Nomura Koken: 'Thousands of Suns' and 'Thirty-six views of the Kölner Dom'

05.03.2004 to 04.07.2004

 Paper-Installation and Photography

The Museum of East Asian Art presents in this exhibition two series of work - 'Thousands of Suns' and 'Thirty-six views of the Kölner Dom' - by the Japanese artist Nomura Koken.

In the foyer, the visitor is welcomed by 'Tausend Sonnen' (thousands of suns), an installation consisting of several rings, each created by folding about 90 three-layered paper squares (9 x 9 cm). The installation relies on universal geometric forms: folded squares result in triangles, which, if tucked into each other form a circle.

The materials are old newspapers, posters and calendars. Through Koken's work, the already used and devalued paper undergoes an aesthetic conversion into an art object, bypassing the logic of recycling as a pure means of efficiency.

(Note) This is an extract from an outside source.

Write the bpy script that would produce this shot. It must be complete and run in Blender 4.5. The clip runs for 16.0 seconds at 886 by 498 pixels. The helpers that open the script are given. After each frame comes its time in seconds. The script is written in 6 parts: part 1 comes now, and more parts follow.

The second set of work consists of a series of photographs, 'Thirty-six views of the Kölner Dom'. This is a reference to 'Thirty-six views of Mount Fuji' (1832) by Japanese wood-cut artist Katsushika Hokusai (1760 - 1849).

Japan's highest mountain, Mount Fuji, has been and still is one of the most popular subjects in Japanese painting. Time and again, Mount Fuji is presented as a religious and aesthetic motif.

Koken perceives parallels with the Kölner Dom, famous as Cologne's most important cathedral, tourist attraction and postcard motif.